__WHAT IS EXPECTED__
Reproduce exactly, with no pictures, each line from the opening of the material down through the line containing "return v, (np.arange(n)[:, None, None]".

__RECORDED DATA__
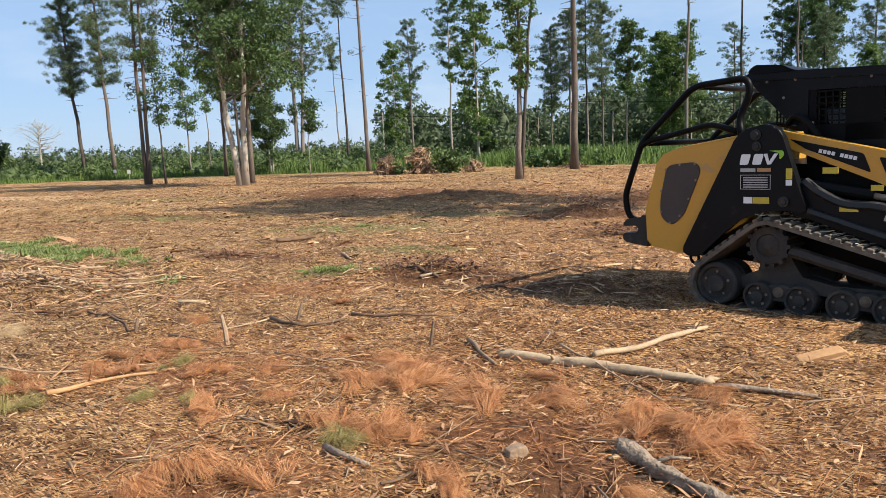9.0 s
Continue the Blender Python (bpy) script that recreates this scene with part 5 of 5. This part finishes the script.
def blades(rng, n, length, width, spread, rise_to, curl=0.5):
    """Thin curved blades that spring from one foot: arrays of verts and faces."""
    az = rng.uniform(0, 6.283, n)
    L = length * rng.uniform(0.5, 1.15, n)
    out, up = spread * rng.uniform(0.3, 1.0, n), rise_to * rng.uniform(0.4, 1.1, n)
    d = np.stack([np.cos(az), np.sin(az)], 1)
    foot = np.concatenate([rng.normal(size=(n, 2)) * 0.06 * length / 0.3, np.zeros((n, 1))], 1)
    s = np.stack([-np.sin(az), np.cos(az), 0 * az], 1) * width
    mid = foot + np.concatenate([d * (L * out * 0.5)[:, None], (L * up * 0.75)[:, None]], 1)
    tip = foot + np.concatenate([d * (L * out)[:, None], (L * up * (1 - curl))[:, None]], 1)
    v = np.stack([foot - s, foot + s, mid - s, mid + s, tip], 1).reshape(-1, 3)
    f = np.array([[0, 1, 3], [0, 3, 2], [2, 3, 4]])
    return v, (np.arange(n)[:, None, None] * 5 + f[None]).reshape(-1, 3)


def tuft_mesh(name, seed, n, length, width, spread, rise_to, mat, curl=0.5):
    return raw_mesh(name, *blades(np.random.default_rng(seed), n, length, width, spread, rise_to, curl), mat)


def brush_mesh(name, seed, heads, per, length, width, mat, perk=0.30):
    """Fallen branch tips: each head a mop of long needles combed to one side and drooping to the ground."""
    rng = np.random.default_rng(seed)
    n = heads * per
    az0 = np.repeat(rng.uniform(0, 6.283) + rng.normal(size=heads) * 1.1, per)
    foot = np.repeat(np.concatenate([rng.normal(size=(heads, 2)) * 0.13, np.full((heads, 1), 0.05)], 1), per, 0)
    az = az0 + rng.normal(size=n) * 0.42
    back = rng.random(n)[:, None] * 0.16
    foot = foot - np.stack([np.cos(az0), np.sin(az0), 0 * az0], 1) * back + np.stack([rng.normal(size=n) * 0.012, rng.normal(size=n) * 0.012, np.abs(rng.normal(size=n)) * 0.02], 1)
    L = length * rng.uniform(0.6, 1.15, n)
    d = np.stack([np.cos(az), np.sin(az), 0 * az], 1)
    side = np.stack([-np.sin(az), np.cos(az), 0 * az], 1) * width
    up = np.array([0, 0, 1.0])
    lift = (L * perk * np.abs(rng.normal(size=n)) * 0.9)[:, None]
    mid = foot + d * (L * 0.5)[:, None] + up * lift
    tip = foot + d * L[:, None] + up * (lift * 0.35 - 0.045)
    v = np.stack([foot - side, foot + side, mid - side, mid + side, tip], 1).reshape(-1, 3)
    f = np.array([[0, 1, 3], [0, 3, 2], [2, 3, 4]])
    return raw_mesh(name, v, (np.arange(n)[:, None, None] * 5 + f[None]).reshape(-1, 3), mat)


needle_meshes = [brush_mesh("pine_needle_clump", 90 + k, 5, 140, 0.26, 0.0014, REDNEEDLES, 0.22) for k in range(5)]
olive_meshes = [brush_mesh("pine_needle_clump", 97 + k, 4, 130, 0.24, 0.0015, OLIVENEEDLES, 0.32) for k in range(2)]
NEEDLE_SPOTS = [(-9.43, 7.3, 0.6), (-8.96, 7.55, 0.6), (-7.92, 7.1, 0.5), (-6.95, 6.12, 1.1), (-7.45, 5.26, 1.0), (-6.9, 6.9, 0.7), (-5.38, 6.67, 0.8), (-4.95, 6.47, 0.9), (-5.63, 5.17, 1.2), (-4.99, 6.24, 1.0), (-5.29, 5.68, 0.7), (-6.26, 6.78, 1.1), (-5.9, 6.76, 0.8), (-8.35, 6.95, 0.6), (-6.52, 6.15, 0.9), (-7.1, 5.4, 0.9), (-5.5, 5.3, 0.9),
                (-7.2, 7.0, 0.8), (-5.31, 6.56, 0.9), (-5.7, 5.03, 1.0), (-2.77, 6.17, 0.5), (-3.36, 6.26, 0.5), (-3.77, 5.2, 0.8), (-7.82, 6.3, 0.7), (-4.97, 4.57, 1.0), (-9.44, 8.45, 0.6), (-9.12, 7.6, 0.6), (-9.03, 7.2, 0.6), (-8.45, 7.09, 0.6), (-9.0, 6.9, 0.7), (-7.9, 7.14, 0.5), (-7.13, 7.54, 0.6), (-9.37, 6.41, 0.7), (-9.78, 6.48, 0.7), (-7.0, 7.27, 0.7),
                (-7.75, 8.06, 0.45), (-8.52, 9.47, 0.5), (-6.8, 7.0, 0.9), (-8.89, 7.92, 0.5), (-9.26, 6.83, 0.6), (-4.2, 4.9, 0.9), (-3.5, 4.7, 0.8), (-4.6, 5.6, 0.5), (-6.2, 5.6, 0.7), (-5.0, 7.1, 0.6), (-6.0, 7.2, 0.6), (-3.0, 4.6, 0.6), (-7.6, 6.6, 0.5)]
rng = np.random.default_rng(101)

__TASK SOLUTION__
9.0 s
Continue the Blender Python (bpy) script that recreates this scene with part 5 of 5. This part finishes the script.
def blades(rng, n, length, width, spread, rise_to, curl=0.5):
    """Thin curved blades that spring from one foot: arrays of verts and faces."""
    az = rng.uniform(0, 6.283, n)
    L = length * rng.uniform(0.5, 1.15, n)
    out, up = spread * rng.uniform(0.3, 1.0, n), rise_to * rng.uniform(0.4, 1.1, n)
    d = np.stack([np.cos(az), np.sin(az)], 1)
    foot = np.concatenate([rng.normal(size=(n, 2)) * 0.06 * length / 0.3, np.zeros((n, 1))], 1)
    s = np.stack([-np.sin(az), np.cos(az), 0 * az], 1) * width
    mid = foot + np.concatenate([d * (L * out * 0.5)[:, None], (L * up * 0.75)[:, None]], 1)
    tip = foot + np.concatenate([d * (L * out)[:, None], (L * up * (1 - curl))[:, None]], 1)
    v = np.stack([foot - s, foot + s, mid - s, mid + s, tip], 1).reshape(-1, 3)
    f = np.array([[0, 1, 3], [0, 3, 2], [2, 3, 4]])
    return v, (np.arange(n)[:, None, None] * 5 + f[None]).reshape(-1, 3)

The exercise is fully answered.